>> BEGIN DATA EXTRACT

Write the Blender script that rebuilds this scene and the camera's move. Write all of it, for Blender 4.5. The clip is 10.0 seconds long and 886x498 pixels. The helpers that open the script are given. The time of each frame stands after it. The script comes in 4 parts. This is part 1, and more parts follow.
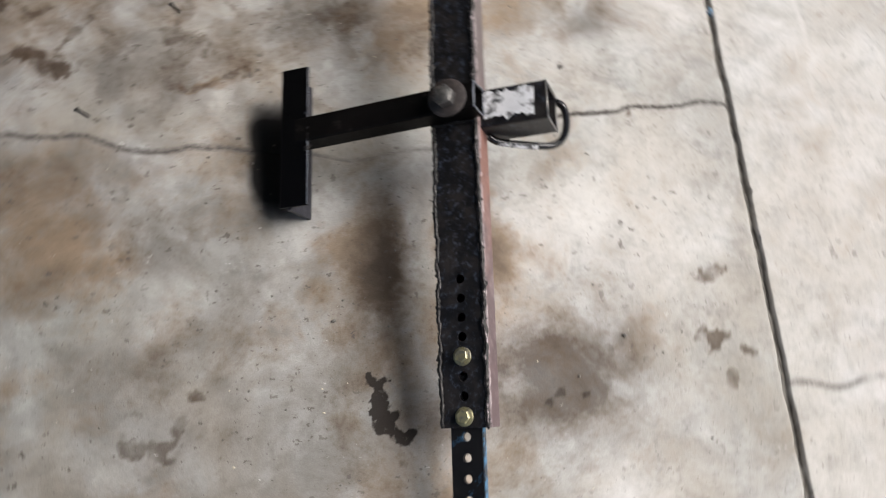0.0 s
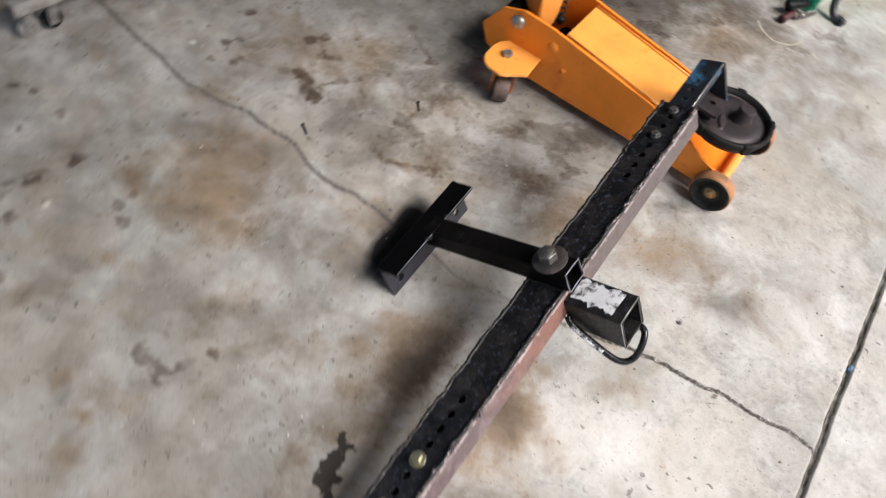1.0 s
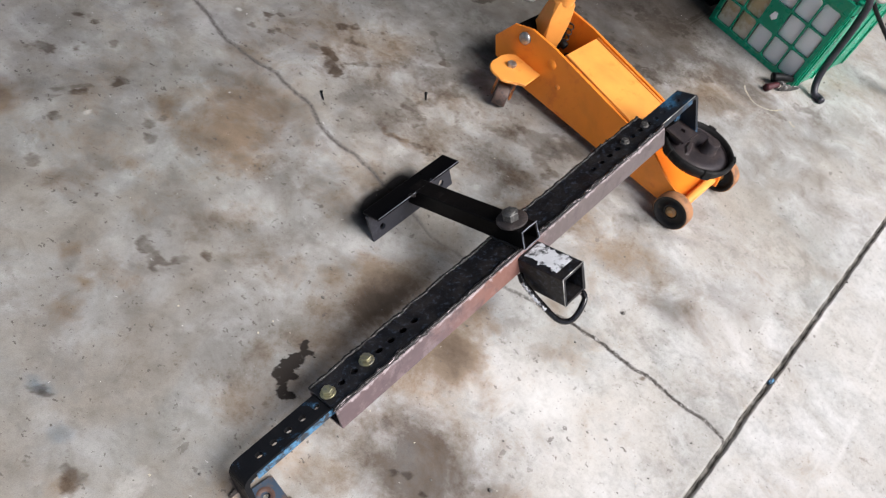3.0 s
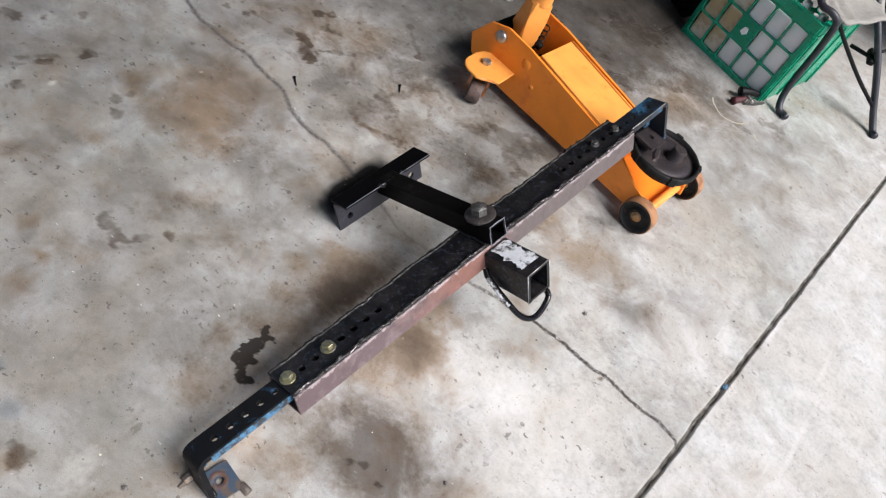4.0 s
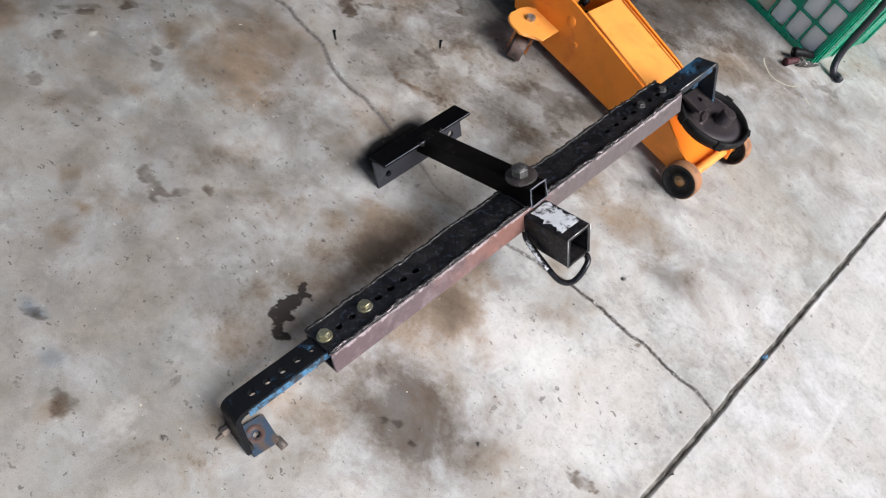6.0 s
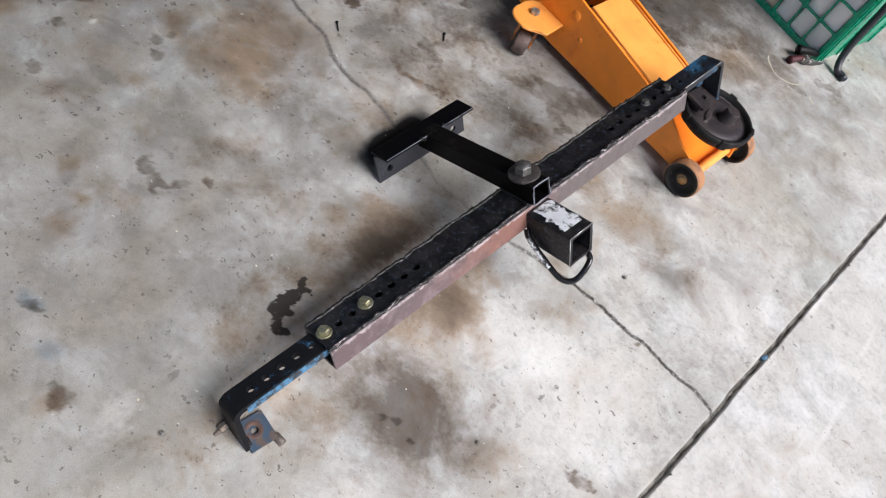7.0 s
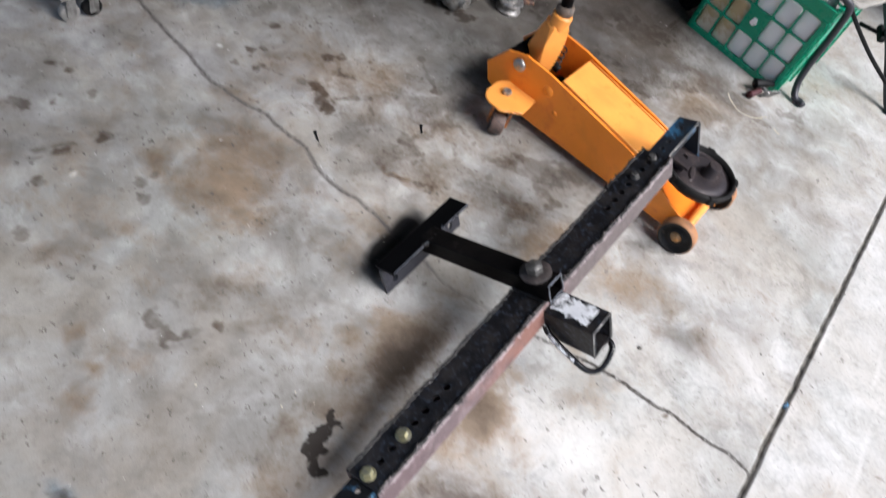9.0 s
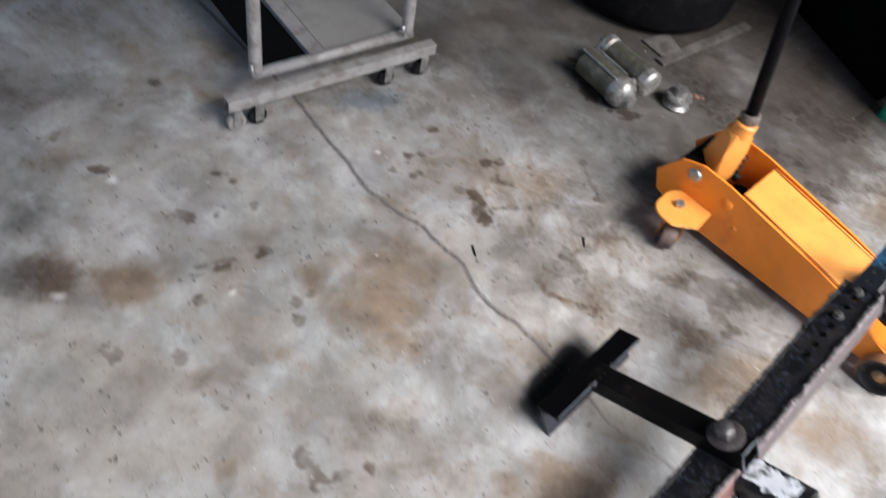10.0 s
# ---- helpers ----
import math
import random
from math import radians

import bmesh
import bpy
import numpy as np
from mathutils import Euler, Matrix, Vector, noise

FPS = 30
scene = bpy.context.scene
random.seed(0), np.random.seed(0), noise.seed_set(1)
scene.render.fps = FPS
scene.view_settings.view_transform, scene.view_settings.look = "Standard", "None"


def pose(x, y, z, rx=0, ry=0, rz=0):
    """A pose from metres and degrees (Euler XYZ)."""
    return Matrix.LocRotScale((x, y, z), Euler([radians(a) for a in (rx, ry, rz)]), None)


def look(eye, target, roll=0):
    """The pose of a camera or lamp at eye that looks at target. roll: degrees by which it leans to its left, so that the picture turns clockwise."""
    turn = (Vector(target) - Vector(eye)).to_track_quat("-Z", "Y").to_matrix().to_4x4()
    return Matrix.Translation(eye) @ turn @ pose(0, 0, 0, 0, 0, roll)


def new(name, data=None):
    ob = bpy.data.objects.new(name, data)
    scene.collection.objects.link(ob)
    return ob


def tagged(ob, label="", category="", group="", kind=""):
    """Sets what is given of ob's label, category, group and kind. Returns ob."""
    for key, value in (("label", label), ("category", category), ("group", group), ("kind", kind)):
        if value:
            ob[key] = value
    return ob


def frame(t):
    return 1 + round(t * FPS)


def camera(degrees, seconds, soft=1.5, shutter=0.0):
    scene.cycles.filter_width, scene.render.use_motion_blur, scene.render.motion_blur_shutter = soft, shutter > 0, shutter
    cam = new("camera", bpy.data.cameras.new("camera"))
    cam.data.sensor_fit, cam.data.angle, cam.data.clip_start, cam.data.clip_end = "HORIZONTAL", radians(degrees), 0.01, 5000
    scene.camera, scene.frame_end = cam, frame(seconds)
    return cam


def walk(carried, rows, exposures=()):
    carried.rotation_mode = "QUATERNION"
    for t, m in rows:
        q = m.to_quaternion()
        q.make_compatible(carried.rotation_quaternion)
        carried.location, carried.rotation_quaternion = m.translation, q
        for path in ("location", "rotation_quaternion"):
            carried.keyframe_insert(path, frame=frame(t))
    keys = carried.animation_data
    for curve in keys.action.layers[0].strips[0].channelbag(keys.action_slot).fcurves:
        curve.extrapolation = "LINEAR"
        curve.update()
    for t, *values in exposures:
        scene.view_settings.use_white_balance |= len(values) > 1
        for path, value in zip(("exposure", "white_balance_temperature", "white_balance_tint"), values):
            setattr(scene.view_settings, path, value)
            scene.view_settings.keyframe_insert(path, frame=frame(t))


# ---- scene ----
cam = camera(61.0, 10.0, 1.15, 0.5)
PATH = [
    (0, -0.1698, -0.7021, 1.3421, 21.77, -5.72, -5.33),
    (0.2, -0.1490, -0.7120, 1.3500, 22.55, -6.70, 2.50),
    (0.5, -0.1027, -0.7144, 1.3513, 26.37, -10.90, 10.70),
    (0.7, -0.0420, -0.7590, 1.3640, 30.20, -9.70, 18.90),
    (1, 0.0921, -0.8759, 1.3722, 34.61, -9.84, 32.19),
    (1.2, 0.1301, -0.9231, 1.3738, 33.19, -10.46, 35.58),
    (1.5, 0.1485, -0.9809, 1.3772, 32.14, -10.89, 36.25),
    (2, 0.1544, -1.0492, 1.3624, 32.18, -12.12, 35.76),
    (2.5, 0.2469, -1.0585, 1.3840, 32.48, -13.61, 40.19),
    (2.7, 0.3190, -1.0797, 1.4053, 36.56, -14.34, 40.21),
    (4, 0.3284, -1.1062, 1.3934, 37.63, -19.18, 40.78),
    (4.5, 0.3180, -1.0900, 1.3854, 34.12, -19.13, 41.88),
    (5, 0.3135, -1.0994, 1.3842, 35.91, -18.91, 41.70),
    (5.5, 0.3337, -1.1087, 1.3791, 34.04, -18.12, 43.20),
    (5.7, 0.3197, -1.1050, 1.3792, 33.72, -17.93, 43.46),
    (6.8, 0.3018, -1.0923, 1.3736, 32.88, -18.63, 43.80),
    (7, 0.2911, -1.0911, 1.3745, 32.50, -18.70, 44.16),
    (7.5, 0.2797, -1.0875, 1.3788, 32.45, -18.48, 44.58),
    (8, 0.2694, -1.0780, 1.3778, 31.72, -20.77, 43.24),
    (8.35, 0.2507, -1.0715, 1.3903, 33.32, -18.34, 41.33),
    (8.5, 0.2495, -1.0711, 1.3911, 33.42, -18.19, 41.21),
    (8.6, 0.2342, -1.0689, 1.3922, 33.68, -18.03, 40.79),
    (8.7, 0.1800, -1.0610, 1.3960, 34.58, -17.45, 39.30),
    (9, 0.0908, -1.0637, 1.4280, 37.27, -16.42, 35.24),
    (9.3, 0.0028, -1.0727, 1.3700, 40.13, -16.04, 35.38),
    (9.5, -0.0250, -1.0565, 1.3899, 37.69, -14.25, 37.88),
    (9.6, -0.0367, -1.0265, 1.4030, 36.72, -13.20, 40.18),
    (10, -0.1175, -0.9447, 1.4171, 39.15, -10.36, 42.91),
]
EXPOSURES = [(0.0, 0.77, 6550, 10), (1.0, 0.97, 6550, 10.5), (1.5, 1.13, 6400, 10.5), (2.0, 1.02, 6300, 11.5), (2.7, 0.97, 6280, 11.5), (4.0, 0.96, 6220, 11), (5.5, 0.93, 6140, 11), (8.0, 0.92, 6120, 11), (8.5, 0.94, 6090, 11), (9.3, 1.15, 6050, 11), (10.0, 1.25, 6050, 11)]
walk(cam, [(t, pose(x, y, z, rx, ry, rz)) for t, x, y, z, rx, ry, rz in PATH], EXPOSURES)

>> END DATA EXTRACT

SHORT EXERCISE: Pull out all lines from the listing that contain the string "import".

ANSWER FOR THIS EXERCISE:
import math
import random
from math import radians
import bmesh
import bpy
import numpy as np
from mathutils import Euler, Matrix, Vector, noise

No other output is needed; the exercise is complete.